Najma Kousri, membre de l’ATFD, a exprimé sa fierté de pouvoir organiser pour la deuxième année consécutive un événement public qui célèbre haut et fort la communauté LGBT en Tunisie. «C’est quelque chose dont on n’osait pas rêver du temps du silence imposé», a-t-elle témoigné, par allusion à l’ère de la dictature de Ben Ali qui a pris fin avec la révolution de janvier 2011. Tout avait commencé au Forum Social Mondial en 2013, organisé à Tunis, un événement qui a déclenché une prise de position et une grande solidarité autour de cette cause qui a depuis beaucoup gagné en visibilité, a rappelé la jeune activiste, qui a tout de même déploré les arrestations, toujours aussi arbitraires et nombreuses, des personnes LGBT, d’où l’urgence d’abroger les articles 226, 226 bis, 227 bis, 230 et 231 du code pénal, souvent utilisés pour réprimer les personnes LGBT.
Khoukha.
D’autre part, Wahid Ferchichi, professeur de droit et membre de l’Association tunisienne pour la défense des libertés individuelles (ADLI), a dressé un état des lieux de la situation des personnes LGBT dans le monde arabe à travers une cartographie des risques qu’ils encourent selon les législations des différents pays.

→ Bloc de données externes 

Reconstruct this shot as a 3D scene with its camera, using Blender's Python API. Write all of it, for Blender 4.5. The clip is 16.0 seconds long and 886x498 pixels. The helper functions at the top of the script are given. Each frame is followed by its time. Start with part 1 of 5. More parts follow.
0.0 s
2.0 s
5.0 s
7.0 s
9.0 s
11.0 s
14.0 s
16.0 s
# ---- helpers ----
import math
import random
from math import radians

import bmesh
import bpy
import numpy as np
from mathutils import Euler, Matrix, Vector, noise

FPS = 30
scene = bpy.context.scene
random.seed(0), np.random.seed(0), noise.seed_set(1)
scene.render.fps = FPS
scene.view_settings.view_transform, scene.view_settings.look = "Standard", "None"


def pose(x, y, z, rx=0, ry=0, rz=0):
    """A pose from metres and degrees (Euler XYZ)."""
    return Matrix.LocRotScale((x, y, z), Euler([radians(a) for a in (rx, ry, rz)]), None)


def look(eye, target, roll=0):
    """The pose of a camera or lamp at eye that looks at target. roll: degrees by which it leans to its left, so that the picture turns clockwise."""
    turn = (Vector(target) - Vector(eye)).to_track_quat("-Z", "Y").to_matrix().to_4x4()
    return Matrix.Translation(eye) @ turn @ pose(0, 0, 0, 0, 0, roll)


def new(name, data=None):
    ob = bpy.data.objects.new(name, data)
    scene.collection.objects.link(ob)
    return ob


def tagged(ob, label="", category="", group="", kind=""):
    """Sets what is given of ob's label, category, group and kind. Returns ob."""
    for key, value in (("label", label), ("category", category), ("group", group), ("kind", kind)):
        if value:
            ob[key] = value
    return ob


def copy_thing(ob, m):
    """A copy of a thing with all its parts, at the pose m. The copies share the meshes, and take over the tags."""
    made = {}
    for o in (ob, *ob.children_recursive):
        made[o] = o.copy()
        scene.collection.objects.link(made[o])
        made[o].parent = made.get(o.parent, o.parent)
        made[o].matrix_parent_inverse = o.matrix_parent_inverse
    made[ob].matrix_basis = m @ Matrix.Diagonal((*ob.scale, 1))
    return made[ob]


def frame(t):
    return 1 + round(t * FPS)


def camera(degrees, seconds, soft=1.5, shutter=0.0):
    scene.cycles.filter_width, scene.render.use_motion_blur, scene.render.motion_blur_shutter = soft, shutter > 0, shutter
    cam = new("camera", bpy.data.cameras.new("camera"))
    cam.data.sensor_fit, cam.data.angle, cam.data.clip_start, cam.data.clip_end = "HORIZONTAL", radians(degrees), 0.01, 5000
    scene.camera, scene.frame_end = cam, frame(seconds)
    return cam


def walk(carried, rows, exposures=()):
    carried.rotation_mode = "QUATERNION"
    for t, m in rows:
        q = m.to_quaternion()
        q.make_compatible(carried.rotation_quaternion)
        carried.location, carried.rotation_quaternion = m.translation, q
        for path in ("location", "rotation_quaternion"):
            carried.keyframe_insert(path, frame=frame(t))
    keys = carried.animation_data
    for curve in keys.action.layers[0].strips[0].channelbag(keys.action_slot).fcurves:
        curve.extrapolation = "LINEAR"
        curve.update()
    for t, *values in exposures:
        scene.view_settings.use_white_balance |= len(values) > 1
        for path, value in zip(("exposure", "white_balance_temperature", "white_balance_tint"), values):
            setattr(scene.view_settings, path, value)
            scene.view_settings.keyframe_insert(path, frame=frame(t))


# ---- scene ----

Si dans certains pays comme l’Egypte, l’Algérie ou la Jordanie, l’homosexualité est passible de prison pouvant aller jusqu’à 5 ans, dans d’autres pays, comme l’Arabie Saoudite, la Mauritanie ou le Soudan, elle est passible de flagellation et même de la peine de mort, une sanction appliquée évidemment aussi par l’organisation terroriste de l’Etat islamique (Daech).
Seul mot d’ordre : la lutte
Comme la journée est dédiée cette année spécialement aux transgenres, on a invité sur scène pour l’occasion «Lorenzo», un jeune drag queen qui assume pleinement sa transformation.
Habitué au monde du spectacle, Lorenzo a donné une performance de chant, suivi par un autre cas, «Khoukha» qui, accompagné par Imen Mourali au qanûn, a fait une lecture de textes qu’il avait écrit ces dernières années sur son quotidien en tant que transgenre victime de discrimination et de harcèlement permanents.
Wahid Ferchichi.
De sa part, l’initiative Mawjoudin a proposé un court-métrage rassemblant des témoignages de personnes transsexuels sur les rapports qu’ils entretiennent au quotidien avec leurs familles et avec la société.
Vers la fin de la soirée, le public a pu voir un excellent documentaire réalisé par l’association Damj, donnant la parole à différents acteurs de la société civile. Avocats, médecins, jeunes militants, artistes… sont tous d’accord pour affirmer que les minorités sexuelles en Tunisie ont encore beaucoup de mal à vivre au grand jour; le constat est certes loin d’enthousiasmer, mais la lutte demeure le seul mot d’ordre pour qu’un jour, chaque citoyen, en dépit de ses orientations sexuelles, puisse vivre dignement, sans qu’on vienne interférer dans sa vie privée.
En marge de la Journée mondiale contre l’homophobie et la transphobie, l’association Chouf organise une exposition collective intitulée «Au temps du 230», qui se poursuit jusqu’au 20 mai à Dar Bach Hamba à la Médina de Tunis.